* **WHAT YOU HAVE TO DO**
All of the lines below are to be transcribed faithfully, with pictures excluded from the copy.

START PROVIDED MATERIAL

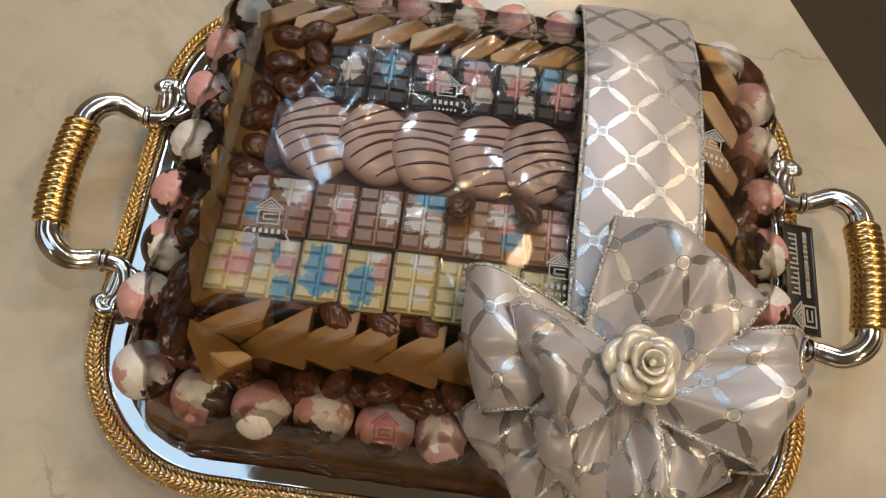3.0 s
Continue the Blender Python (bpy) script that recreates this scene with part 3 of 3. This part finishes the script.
P, W, B, L = PINK, WHITE, BLUE, LILAC
WHITE_ISLANDS = (
    ((P, 0.3, -0.1, 0.9, 0.45), (L, 0.7, 0.6, 0.4, 0.35)),
    ((W, 0.0, 0.75, 0.9, 0.3), (P, 0.6, 0.2, 0.5, 0.32), (B, 0.0, 0.5, 0.2, 0.3), (B, 0.6, -0.6, 0.55, 0.4), (W, -0.6, 0.1, 0.4, 0.35)),
    ((B, 0.0, 0.1, 0.6, 0.8), (B, 0.0, -0.5, 0.9, 0.3), (P, 0.65, 0.2, 0.5, 0.4), (P, 0.6, -0.3, 0.35, 0.15)),
    ((B, -0.1, -0.2, 0.6, 0.75), (P, 0.75, 0.35, 0.4, 0.5), (W, 0.4, 0.85, 0.35, 0.25)),
    ((W, 0.35, 0.6, 0.6, 0.3), (W, 0.3, -0.4, 0.5, 0.3)),
    ((P, 0.6, 0.1, 0.5, 0.45), (B, 0.6, 0.6, 0.35, 0.35), (W, 0.3, 0.0, 0.3, 0.2)),
    ((W, -0.3, 0.6, 0.5, 0.3), (P, 0.2, 0.4, 0.6, 0.2), (P, 0.1, -0.5, 0.4, 0.3)),
    ((B, 0.5, -0.4, 0.6, 0.4), (W, -0.5, 0.1, 0.4, 0.4)),
)
MILK_ISLANDS = (
    ((P, 0.2, 0.85, 0.7, 0.25), (L, 0.5, 0.35, 0.6, 0.4), (B, 0.4, -0.3, 0.4, 0.35)),
    ((W, 0.1, 0.75, 0.95, 0.3), (W, 0.2, 0.3, 0.45, 0.3), (P, 0.8, 0.2, 0.3, 0.35)),
    ((W, 0.4, 0.3, 0.6, 0.35), (P, 0.6, -0.2, 0.4, 0.6)),
    ((W, 0.6, 0.25, 0.5, 0.5),),
    ((B, 0.3, 0.75, 0.8, 0.35), (W, -0.4, 0.35, 0.45, 0.25), (W, 0.0, -0.1, 1.0, 0.3), (W, 0.6, -0.6, 0.4, 0.3)),
    ((W, 0.4, -0.55, 0.45, 0.4),),
    ((P, 0.1, 0.8, 0.7, 0.3), (W, -0.1, 0.4, 0.8, 0.3), (B, 0.5, -0.3, 0.65, 0.45), (P, 0.1, 0.05, 0.4, 0.15)),
    ((P, 0.4, 0.0, 0.6, 0.7),),
)
DARK_ISLANDS = (
    ((W, 0.2, 0.2, 0.5, 0.5), (B, -0.7, -0.2, 0.35, 0.4)),
    ((B, 0.0, 0.3, 0.5, 0.5), (W, 0.4, 0.5, 0.3, 0.2)),
    ((P, -0.3, 0.7, 0.6, 0.35), (P, 0.3, 0.0, 0.6, 0.4)),
    ((P, 0.0, 0.2, 0.7, 0.7), (W, 0.4, -0.3, 0.5, 0.35), (L, 0.0, 0.8, 0.6, 0.2)),
    ((W, 0.0, 0.6, 0.8, 0.4), (P, 0.0, 0.1, 0.6, 0.4), (W, 0.5, -0.5, 0.45, 0.4)),
    ((B, -0.5, 0.45, 0.5, 0.45), (P, 0.3, 0.0, 0.7, 0.55), (W, 0.6, 0.6, 0.3, 0.2)),
)
xs = (-0.1225, -0.1000, -0.0755, -0.0515, -0.0265, -0.0030, 0.0175, 0.0415)
for i, x in enumerate(xs):
    bar("white_chocolate_bar", IVORY, WHITE_ISLANDS[i], i, "white chocolate bar splashed with pink and blue", "white chocolate bars", pose(x, -0.0535 + 0.0006 * i - 0.002 * (i % 2), TOP_HIGH + 0.0022, 0, -4, 0.8))
    bar("milk_chocolate_bar", MILK, MILK_ISLANDS[i], i + 10, "milk chocolate bar splashed with white, pink and blue", "milk chocolate bars", pose(x + 0.0005, -0.0195 + 0.0008 * i, TOP_HIGH + 0.0022, 0, -4, 1.5))
for i, islands in enumerate(DARK_ISLANDS):
    bar("dark_chocolate_bar", COCOA, islands, i + 20, "dark chocolate bar splashed with white, pink and blue", "dark chocolate bars", pose(-0.083 + 0.0245 * i, 0.070 + 0.0012 * i, TOP_HIGH + 0.0025, 10, -4, 2 - 3 * (i % 2)))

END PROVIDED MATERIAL

* **FULL RESPONSE**
3.0 s
Continue the Blender Python (bpy) script that recreates this scene with part 3 of 3. This part finishes the script.
P, W, B, L = PINK, WHITE, BLUE, LILAC
WHITE_ISLANDS = (
    ((P, 0.3, -0.1, 0.9, 0.45), (L, 0.7, 0.6, 0.4, 0.35)),
    ((W, 0.0, 0.75, 0.9, 0.3), (P, 0.6, 0.2, 0.5, 0.32), (B, 0.0, 0.5, 0.2, 0.3), (B, 0.6, -0.6, 0.55, 0.4), (W, -0.6, 0.1, 0.4, 0.35)),
    ((B, 0.0, 0.1, 0.6, 0.8), (B, 0.0, -0.5, 0.9, 0.3), (P, 0.65, 0.2, 0.5, 0.4), (P, 0.6, -0.3, 0.35, 0.15)),
    ((B, -0.1, -0.2, 0.6, 0.75), (P, 0.75, 0.35, 0.4, 0.5), (W, 0.4, 0.85, 0.35, 0.25)),
    ((W, 0.35, 0.6, 0.6, 0.3), (W, 0.3, -0.4, 0.5, 0.3)),
    ((P, 0.6, 0.1, 0.5, 0.45), (B, 0.6, 0.6, 0.35, 0.35), (W, 0.3, 0.0, 0.3, 0.2)),
    ((W, -0.3, 0.6, 0.5, 0.3), (P, 0.2, 0.4, 0.6, 0.2), (P, 0.1, -0.5, 0.4, 0.3)),
    ((B, 0.5, -0.4, 0.6, 0.4), (W, -0.5, 0.1, 0.4, 0.4)),
)
MILK_ISLANDS = (
    ((P, 0.2, 0.85, 0.7, 0.25), (L, 0.5, 0.35, 0.6, 0.4), (B, 0.4, -0.3, 0.4, 0.35)),
    ((W, 0.1, 0.75, 0.95, 0.3), (W, 0.2, 0.3, 0.45, 0.3), (P, 0.8, 0.2, 0.3, 0.35)),
    ((W, 0.4, 0.3, 0.6, 0.35), (P, 0.6, -0.2, 0.4, 0.6)),
    ((W, 0.6, 0.25, 0.5, 0.5),),
    ((B, 0.3, 0.75, 0.8, 0.35), (W, -0.4, 0.35, 0.45, 0.25), (W, 0.0, -0.1, 1.0, 0.3), (W, 0.6, -0.6, 0.4, 0.3)),
    ((W, 0.4, -0.55, 0.45, 0.4),),
    ((P, 0.1, 0.8, 0.7, 0.3), (W, -0.1, 0.4, 0.8, 0.3), (B, 0.5, -0.3, 0.65, 0.45), (P, 0.1, 0.05, 0.4, 0.15)),
    ((P, 0.4, 0.0, 0.6, 0.7),),
)
DARK_ISLANDS = (
    ((W, 0.2, 0.2, 0.5, 0.5), (B, -0.7, -0.2, 0.35, 0.4)),
    ((B, 0.0, 0.3, 0.5, 0.5), (W, 0.4, 0.5, 0.3, 0.2)),
    ((P, -0.3, 0.7, 0.6, 0.35), (P, 0.3, 0.0, 0.6, 0.4)),
    ((P, 0.0, 0.2, 0.7, 0.7), (W, 0.4, -0.3, 0.5, 0.35), (L, 0.0, 0.8, 0.6, 0.2)),
    ((W, 0.0, 0.6, 0.8, 0.4), (P, 0.0, 0.1, 0.6, 0.4), (W, 0.5, -0.5, 0.45, 0.4)),
    ((B, -0.5, 0.45, 0.5, 0.45), (P, 0.3, 0.0, 0.7, 0.55), (W, 0.6, 0.6, 0.3, 0.2)),
)
xs = (-0.1225, -0.1000, -0.0755, -0.0515, -0.0265, -0.0030, 0.0175, 0.0415)
for i, x in enumerate(xs):
    bar("white_chocolate_bar", IVORY, WHITE_ISLANDS[i], i, "white chocolate bar splashed with pink and blue", "white chocolate bars", pose(x, -0.0535 + 0.0006 * i - 0.002 * (i % 2), TOP_HIGH + 0.0022, 0, -4, 0.8))
    bar("milk_chocolate_bar", MILK, MILK_ISLANDS[i], i + 10, "milk chocolate bar splashed with white, pink and blue", "milk chocolate bars", pose(x + 0.0005, -0.0195 + 0.0008 * i, TOP_HIGH + 0.0022, 0, -4, 1.5))
for i, islands in enumerate(DARK_ISLANDS):
    bar("dark_chocolate_bar", COCOA, islands, i + 20, "dark chocolate bar splashed with white, pink and blue", "dark chocolate bars", pose(-0.083 + 0.0245 * i, 0.070 + 0.0012 * i, TOP_HIGH + 0.0025, 10, -4, 2 - 3 * (i % 2)))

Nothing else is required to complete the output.